Follicular drug delivery offers several potential advantages for skin cancer treatment. It allows for localized delivery of anticancer drugs directly to the tumor site, potentially increasing therapeutic efficacy while reducing systemic side effects associated with conventional chemotherapy. The hair follicle can also act as a reservoir, enabling sustained drug release and prolonged therapeutic effects, which can be particularly beneficial for maintaining cytotoxic concentrations at the tumor site over extended periods. Compared to traditional topical formulations that often struggle to penetrate beyond the superficial layers of the skin, follicular delivery can achieve enhanced penetration depth, crucial for reaching tumor cells located in deeper skin layers or within the follicle itself. Furthermore, by delivering drugs topically, follicular drug delivery can avoid the first-pass metabolism that occurs with oral drug administration, potentially increasing the bioavailability of certain anticancer agents at the target site.

== Challenges ==
There are several challenges that follicular drug delivery has yet to overcome in its path to clinical usage, some of which are due to the incomplete understanding of how drugs can overcome the barriers to enter and transport through the pilosebaceous unit. Oftentimes, sebum or dead skin blocks the hair shaft, preventing drugs from entering the follicle. Once inside the hair follicle, drugs still must face the presence of sebum, which acts as a barrier to delivery of both hydrophilic and hydrophobic drugs. Hydrophilic drugs are blocked from transport through the follicle, while hydrophobic drugs become encapsulated by sebum, unable to reach target cells. Additionally, the changes in the properties of hair follicles during the anagen, catagen, and telogen growth phases lead to disparate levels of drug penetration. Because of these barriers, creation of a vehicular formulation that can spread readily on the skin's surface and preferentially enter the follicular openings has proven difficult.

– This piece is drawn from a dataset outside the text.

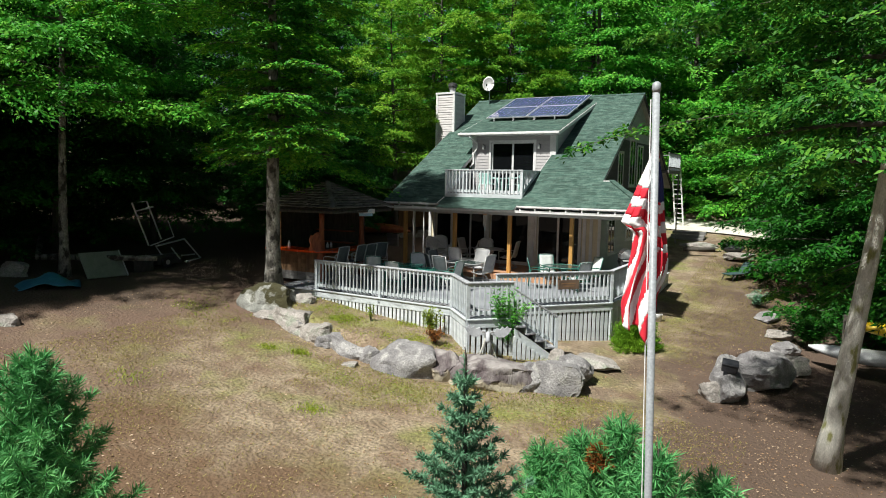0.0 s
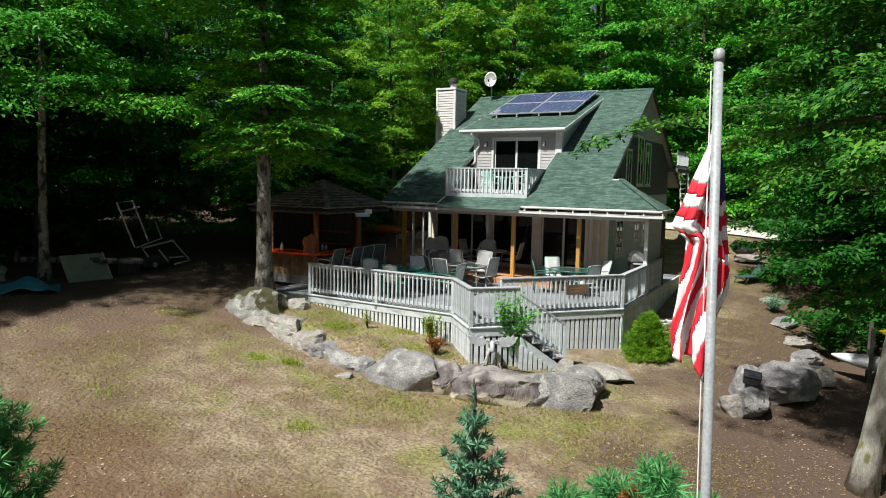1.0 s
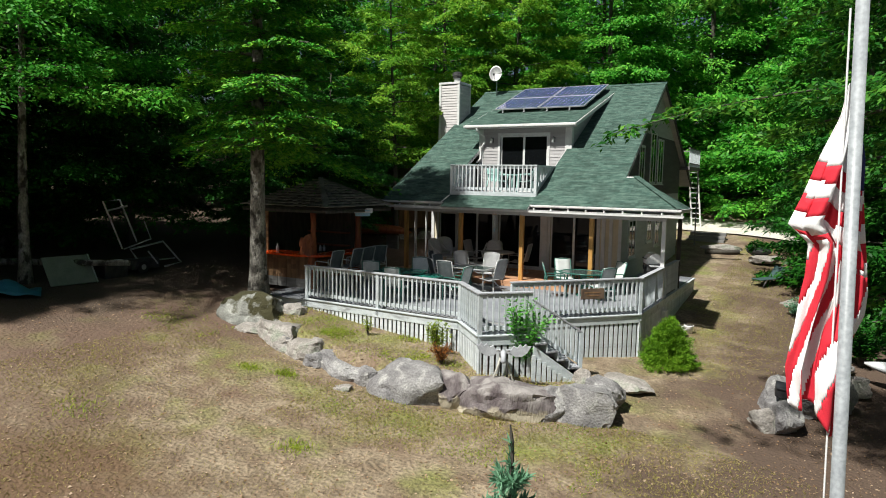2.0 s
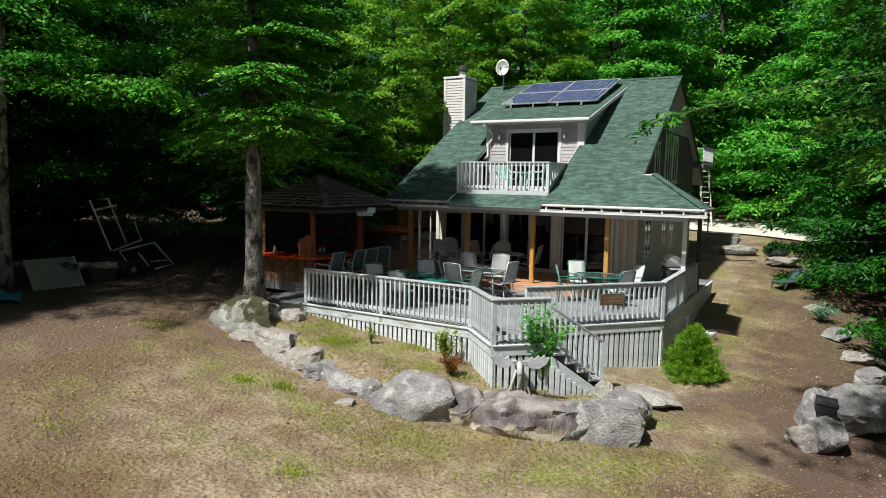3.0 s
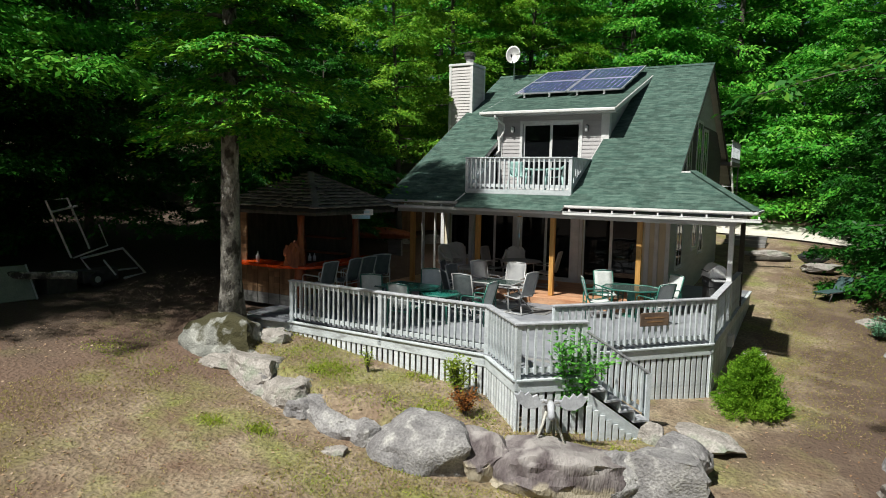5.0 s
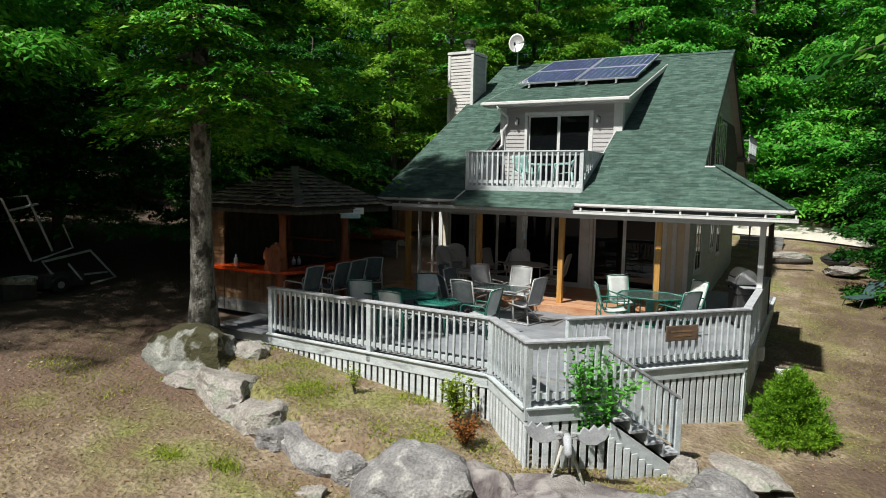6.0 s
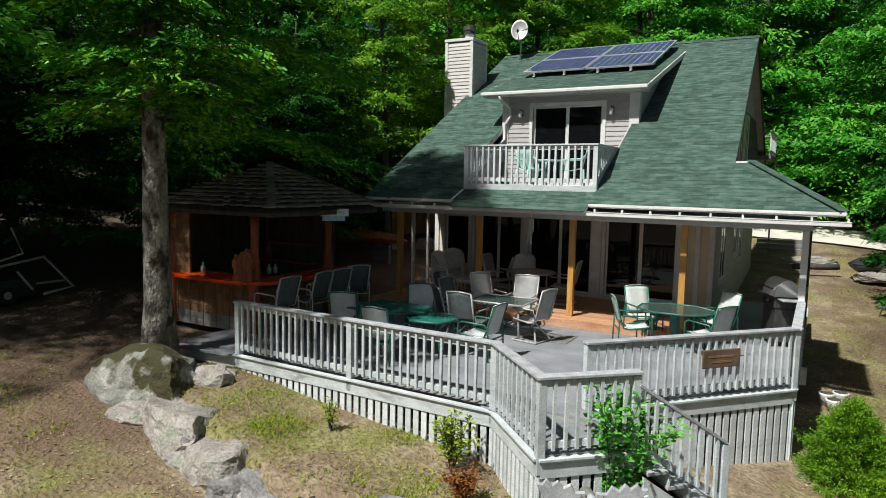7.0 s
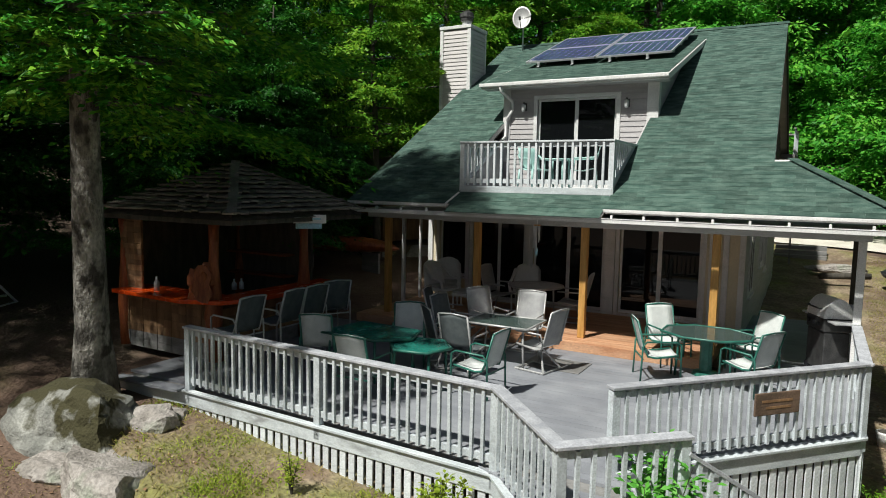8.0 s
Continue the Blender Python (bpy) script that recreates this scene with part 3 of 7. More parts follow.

More generally, the field of follicular drug delivery as a whole has struggled to translate preclinical animal model data into human clinical data due to anatomical differences present in the animal model. Lastly, concerns surrounding the potential toxicity of long-term use of nanoparticles still need to be investigated as follicular drug delivery relies on sustained release to increase therapeutic effect.

== Future development ==
Emerging research into improving follicular drug delivery involves creating systems that can provide controlled release in response to specific stimuli present within the follicular environment, such as changes in pH, temperature, or the presence of specific enzymes. Nanocarriers are also being designed with tailored properties, including modifying their surface charge and particle size to improve penetration into the hair follicle, and increase the precision of targeting specific areas within the hair follicle. One study found that stem cell membrane-coated nanoparticles had improved biocompatibility, enhanced targeting of specific cell types within the hair follicle, and sustained release of the encapsulated drug. Overall, follicular drug delivery is working towards more sophisticated and bio-inspired drug delivery systems that can overcome existing limitations and achieve more precise and effective drug delivery to hair follicles and their surrounding structures.